Here is the honest part: this is not a luxury hotel. The bathrooms are simple. The water pressure is what it is. Creatures visit — geckos on the walls, the occasional beetle navigating the open-air shower with the confidence of a paying guest. If you need a minibar, a hair dryer, blackout curtains, or a door that locks with a magnetic key card, you will be frustrated here. The bamboo houses offer something different from comfort in the hotel-industry sense. They offer contact. You are sleeping inside a living material, in a valley where the air itself feels nourishing, and the trade-off is that the boundary between you and the landscape is thin. Beautifully, deliberately thin.
The days here have a rhythm that you do not set. You walk. You eat nasi goreng prepared by the family that runs the property — it is better than any version you had in Seminyak, and it costs almost nothing. You sit on the balcony and read, or you don't read, you just sit. I found myself, on the second afternoon, staring at a single banana leaf for what might have been twenty minutes, watching rainwater collect in its center and then tip, slowly, like a cup being poured. I do not do this in my regular life. I do not even do this on most vacations. But something about the altitude, the air, the bamboo creaking gently around me — it slowed my brain to the speed of that water.

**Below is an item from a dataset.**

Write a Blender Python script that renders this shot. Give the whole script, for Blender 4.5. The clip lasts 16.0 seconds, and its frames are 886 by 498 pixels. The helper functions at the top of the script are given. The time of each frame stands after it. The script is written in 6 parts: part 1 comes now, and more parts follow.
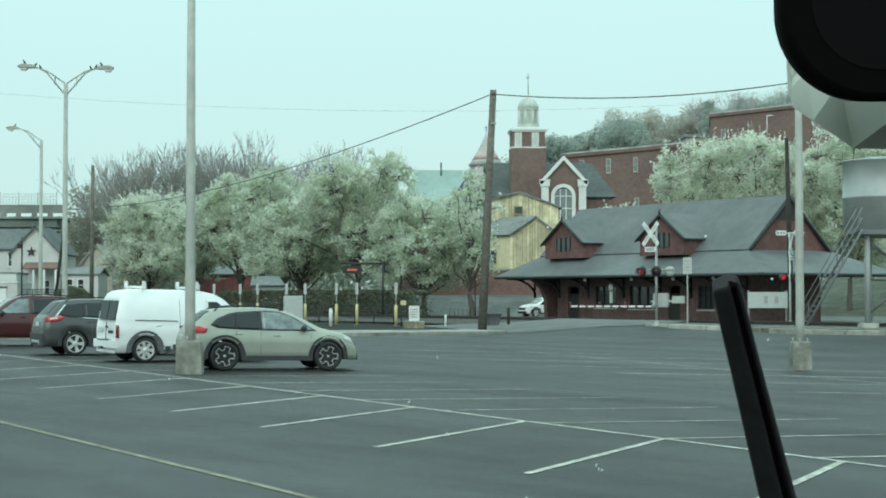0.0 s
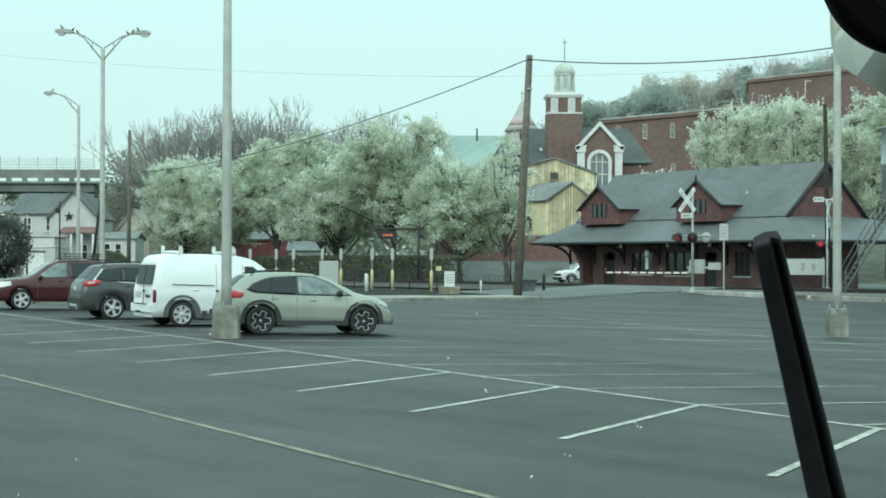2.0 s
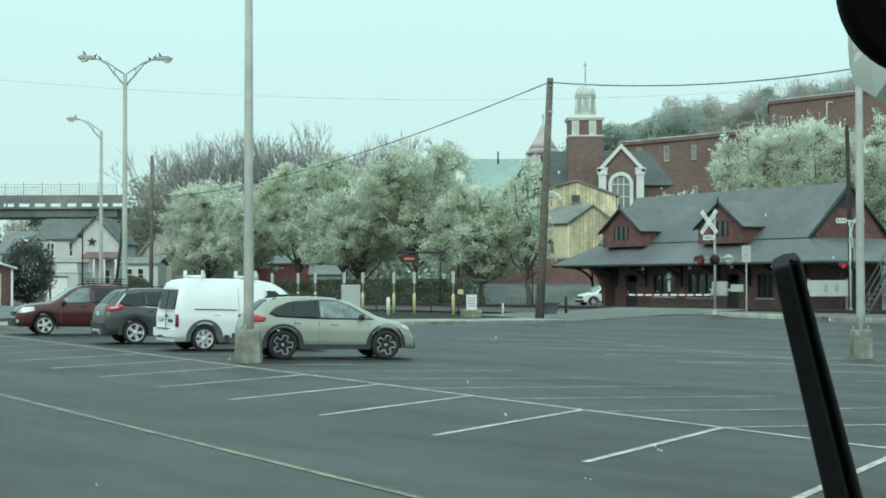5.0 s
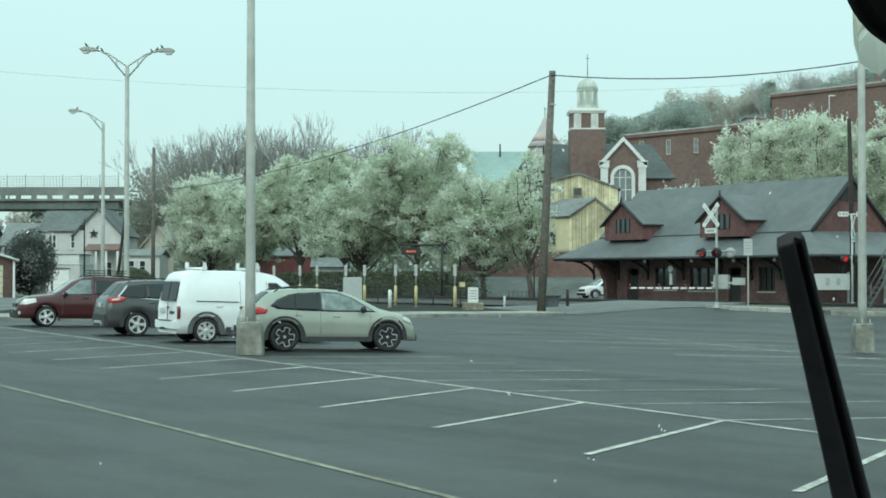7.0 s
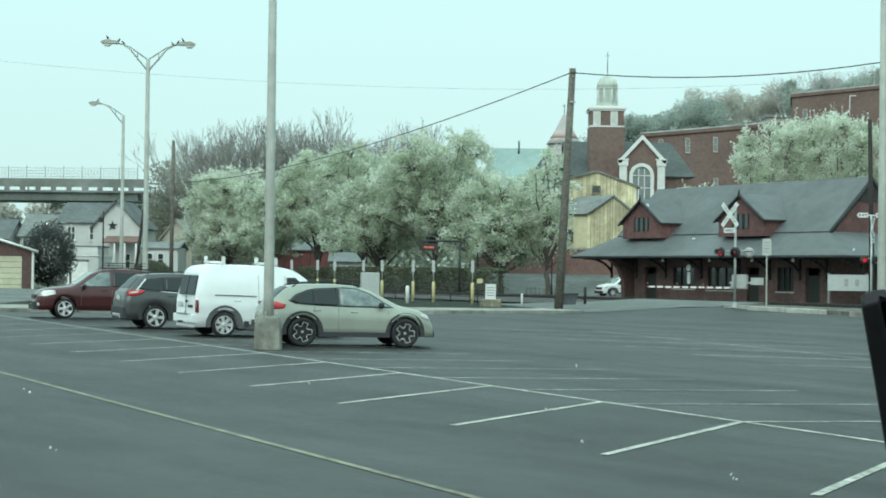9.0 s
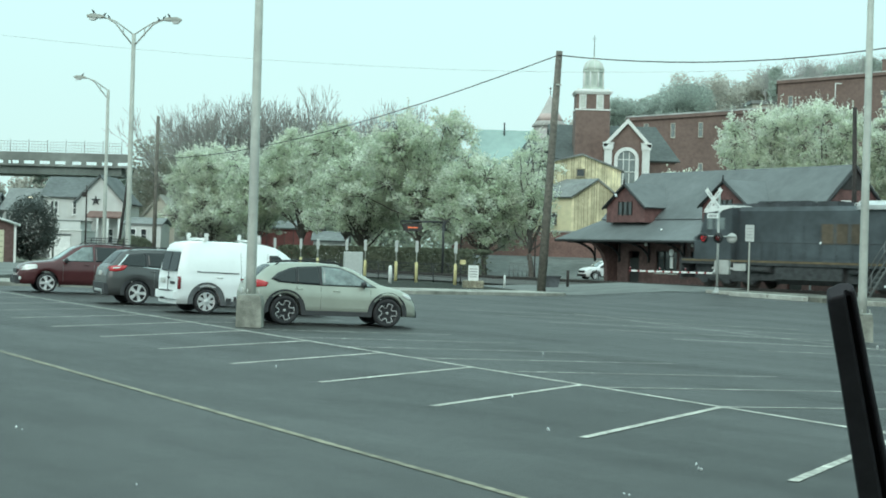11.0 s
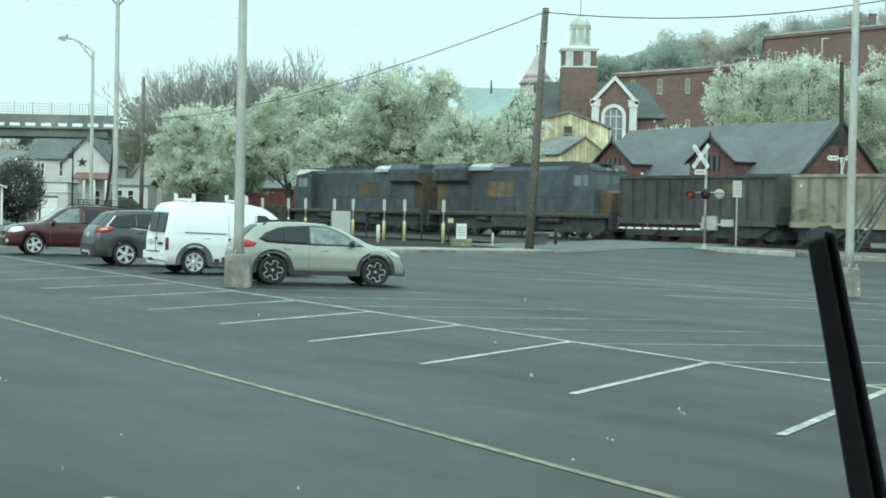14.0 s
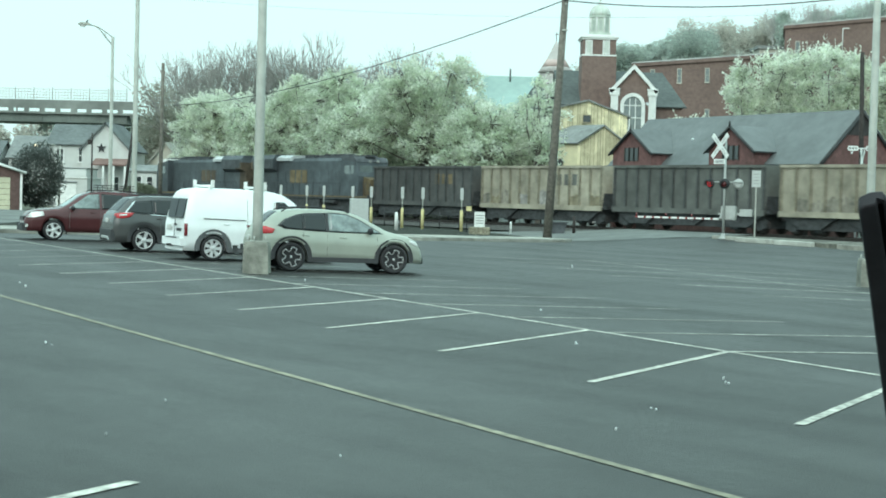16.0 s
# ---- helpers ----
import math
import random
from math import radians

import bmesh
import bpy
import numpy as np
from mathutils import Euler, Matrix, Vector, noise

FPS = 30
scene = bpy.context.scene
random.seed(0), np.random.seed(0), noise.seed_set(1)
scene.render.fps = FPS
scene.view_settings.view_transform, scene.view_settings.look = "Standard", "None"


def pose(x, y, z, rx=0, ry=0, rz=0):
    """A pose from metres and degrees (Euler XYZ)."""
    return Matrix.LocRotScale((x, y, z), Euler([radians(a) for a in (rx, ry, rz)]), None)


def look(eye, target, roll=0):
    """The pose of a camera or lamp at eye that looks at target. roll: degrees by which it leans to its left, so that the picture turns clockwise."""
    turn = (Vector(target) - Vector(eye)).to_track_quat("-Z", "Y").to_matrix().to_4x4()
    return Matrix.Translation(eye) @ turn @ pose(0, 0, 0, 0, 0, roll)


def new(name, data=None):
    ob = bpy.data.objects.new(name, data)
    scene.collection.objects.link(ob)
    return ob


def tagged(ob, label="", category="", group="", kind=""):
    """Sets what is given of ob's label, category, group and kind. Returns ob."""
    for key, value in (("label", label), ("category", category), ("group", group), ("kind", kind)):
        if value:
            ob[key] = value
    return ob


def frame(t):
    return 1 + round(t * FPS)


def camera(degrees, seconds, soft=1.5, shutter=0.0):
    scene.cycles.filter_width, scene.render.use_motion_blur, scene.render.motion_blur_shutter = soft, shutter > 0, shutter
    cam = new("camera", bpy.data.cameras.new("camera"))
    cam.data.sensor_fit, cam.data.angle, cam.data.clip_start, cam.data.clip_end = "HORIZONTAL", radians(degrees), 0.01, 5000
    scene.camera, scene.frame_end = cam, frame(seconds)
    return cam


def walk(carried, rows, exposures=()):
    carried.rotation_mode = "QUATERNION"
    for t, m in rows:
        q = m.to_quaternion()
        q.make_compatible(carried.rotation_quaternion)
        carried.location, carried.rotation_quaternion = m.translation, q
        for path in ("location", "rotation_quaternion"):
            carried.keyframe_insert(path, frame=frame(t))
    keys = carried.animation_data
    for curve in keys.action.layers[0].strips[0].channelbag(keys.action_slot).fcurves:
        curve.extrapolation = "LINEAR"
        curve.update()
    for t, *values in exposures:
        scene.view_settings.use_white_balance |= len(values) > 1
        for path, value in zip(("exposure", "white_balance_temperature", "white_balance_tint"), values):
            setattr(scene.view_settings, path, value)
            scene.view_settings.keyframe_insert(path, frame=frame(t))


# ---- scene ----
cam = camera(31.28, 16.0, soft=1.8, shutter=0.5)
PATH = [
    (0, pose(0.0017, 0, 1.9111, 91.665, 0.030, -2.133)),
    (0.5, pose(-0.0013, 0, 1.9091, 91.194, -0.207, -1.597)),
    (1, pose(-0.0008, 0, 1.9060, 90.820, -0.311, -1.213)),
    (1.5, pose(0.0008, 0, 1.9072, 90.512, -0.182, -0.993)),
    (2, pose(-0.0004, 0, 1.9065, 90.422, -0.161, -0.851)),
    (2.5, pose(0.0009, 0, 1.9069, 90.567, 0.046, -0.658)),
    (3, pose(-0.0000, 0, 1.9077, 90.947, -0.086, -0.409)),
    (3.5, pose(0.0014, 0, 1.9064, 91.165, 0.072, -0.209)),
    (4, pose(0.0017, 0, 1.9070, 91.274, 0.141, -0.076)),
    (6.5, pose(0.0000, 0, 1.9026, 91.142, 0.095, -0.049)),
    (7, pose(0.0000, 0, 1.9000, 91.004, -0.002, 0.000)),
    (7.5, pose(-0.0007, 0, 1.9014, 90.869, -0.228, 0.067)),
    (8, pose(-0.0003, 0, 1.9013, 90.722, -0.022, 0.145)),
    (8.5, pose(-0.0124, 0, 1.9070, 90.540, -0.146, 0.429)),
    (9, pose(-0.0293, 0, 1.9252, 90.849, -0.691, 0.622)),
    (9.2, pose(-0.0269, 0, 1.9249, 90.533, -0.719, 0.176)),
    (11.3, pose(-0.0222, 0, 1.9299, 90.158, -1.793, 0.075)),
    (11.5, pose(-0.0243, 0, 1.9326, 90.304, -1.868, 0.081)),
    (12, pose(-0.0163, 0, 1.9277, 90.635, -1.856, 0.016)),
    (12.5, pose(-0.0184, 0, 1.9265, 90.512, -1.606, -0.334)),
    (13, pose(-0.0198, 0, 1.9251, 89.551, -1.402, -0.365)),
    (13.5, pose(-0.0185, 0, 1.9249, 88.912, -1.266, -0.432)),
    (14, pose(-0.0190, 0, 1.9224, 88.673, -1.152, -0.421)),
    (14.5, pose(-0.0285, 0, 1.9159, 88.409, -1.604, -0.367)),
    (15, pose(-0.0273, 0, 1.9144, 88.245, -1.982, -0.279)),
    (15.5, pose(-0.0284, 0, 1.9120, 88.141, -1.906, -0.143)),
    (16, pose(-0.0329, 0, 1.9113, 88.230, -1.508, 0.232)),
]

walk(cam, PATH, exposures=[(0, -0.07), (1.5, 0.0), (3, 0.05), (4, -0.02), (7, -0.05), (9, 0.03), (11.5, 0.10), (12.5, 0.09), (13.2, 0.1), (14.5, 0.26), (16, 0.31)])

# ---- world and light: a bright, even overcast with a weak wide sun behind the cloud ----
world = bpy.data.worlds.new("overcast")
scene.world = world
world.use_nodes = True
wt = world.node_tree
wt.nodes.clear()
w_out = wt.nodes.new("ShaderNodeOutputWorld")
w_bg = wt.nodes.new("ShaderNodeBackground")
w_sky = wt.nodes.new("ShaderNodeTexSky")
w_sky.sky_type = "NISHITA"
w_sky.sun_disc = False
w_sky.sun_elevation, w_sky.sun_rotation = radians(30), radians(197)
w_mul = wt.nodes.new("ShaderNodeMix")
w_mul.data_type, w_mul.blend_type = "RGBA", "MIX"
w_geo = wt.nodes.new("ShaderNodeTexCoord")
w_sep = wt.nodes.new("ShaderNodeSeparateXYZ")
w_ramp = wt.nodes.new("ShaderNodeValToRGB")
w_noise = wt.nodes.new("ShaderNodeTexNoise")
w_noise.inputs["Scale"].default_value = 2.2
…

Three nights is the right duration. One night and you are still decompressing from the drive. Two and you are just beginning to sync with the valley's tempo. By the third morning, you stop reaching for your phone when you wake up. You reach for the balcony railing instead.
What Stays
After checkout, driving back toward the coast, the thing that persists is not the view — though the view is extraordinary. It is the sound of the house at two in the morning: that low bamboo hum, the creek, the insects building their layered chorus. Your body remembers it before your mind does. A week later, in a concrete hotel room in Denpasar, you will close your eyes and hear it, and your shoulders will drop an inch.
This is for the traveler who has done Bali's south — done the clubs, done the villas, done the pool floats — and wants to feel the island rather than consume it. It is not for anyone who equates vacation with pampering. It is for people who suspect that the most luxurious thing a building can do is get out of the way.
Rates at Camaya Bali start around 43 $ per night — less than a mediocre dinner in Canggu — for a structure that will rearrange something small but permanent inside you.
Somewhere on the drive home, you will roll down the window and listen for the creek. You will not find it. But you will keep listening.